I just got a text message from a guy I made friends with a couple of nights ago that started with “hey baby”. I’m fuming and attempting to come up with an equivalent male term I can use to wittily write back to him requesting he not call me that in the form of “Hey, I won’t call you *insert term here* if you don’t call me baby.” There isn’t a term which is making me even more mad and starting me on a mental rant against our sexist culture.
Except… I’ve taken advantage of the ‘sexist culture’. I met this guy when we sat at a table they had taken out at a club in Santorini and freely, almost entitledly, drank of their alcohol. The next evening I accepted his and another male’s decision to go halves in the dinner at which the seven of us had eaten.
The dilemma is even if I had tried to pay I wouldn’t have been able to. This is again sexism but in a different form; a chivalrous form, which, not surprisingly I don’t mind it so much. In fact in the throes of dating, chivalry is necessary and I’d only have to lift
my eyes to find five strong, independent women who’d agree with me. There’s nothing sexy about dutch on a first date.
Guys too seem to like this transaction. I’ve gladly accepted any number of freebies the last three weeks of travel, mostly in the form of food and alcohol on the implicit understanding that it’s because they find me (or the girls I’m with) attractive. The payoff for them is presumably (and excuse the heightness of my stereotyping) a boost to the infamous Male Ego.
So this is the difficulty in fighting sexism; the reality is that the majority of women are attracted to power and the majority of men enjoy showing it off.
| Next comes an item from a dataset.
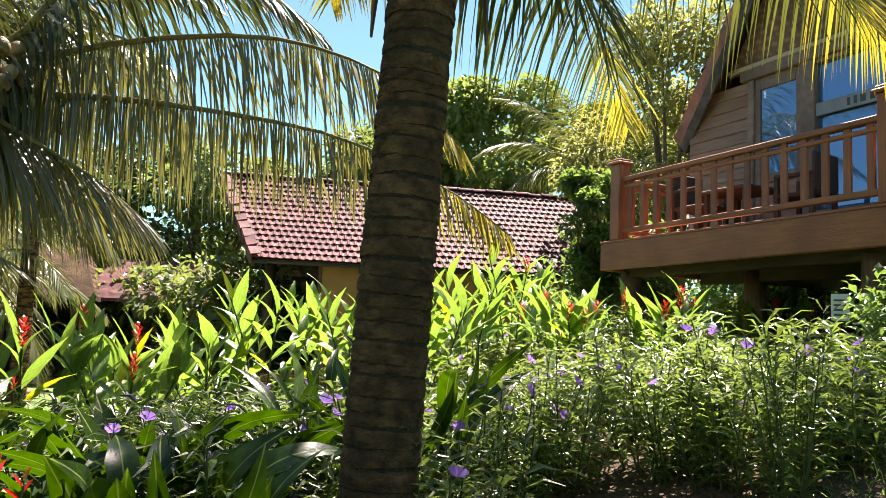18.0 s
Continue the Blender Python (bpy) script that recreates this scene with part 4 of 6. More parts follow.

Call it a basic instinct and blame it on evolution. If these are the roles we want, even need, to play, they can’t possibly be deemed sexist.
Why then does the term ‘baby’ in a text message make me don my Joan of Arc knickerbockers and start ranting about the neanderthalism of masochistic dick swingers?!
Is there a difference between chivalry and sexism? Perhaps females, in the fight for equal rights, are attempting to ‘have the cake and eat it too’. We want men to treat us like equals until it comes to paying the bill on the first date or when the inequality tips in our favour in the form of an upgraded hotel room or free jugs of sangria. If I’m going to expect a guy to help me with my bags up the stairs to a train station, do I in return owe the male population the right to the occasional ‘peacock’?
So, for now, I’m ignoring the inappropriate use of an intimate term until someone gives me an idea of the right line between chivalry and sexism… thoughts please.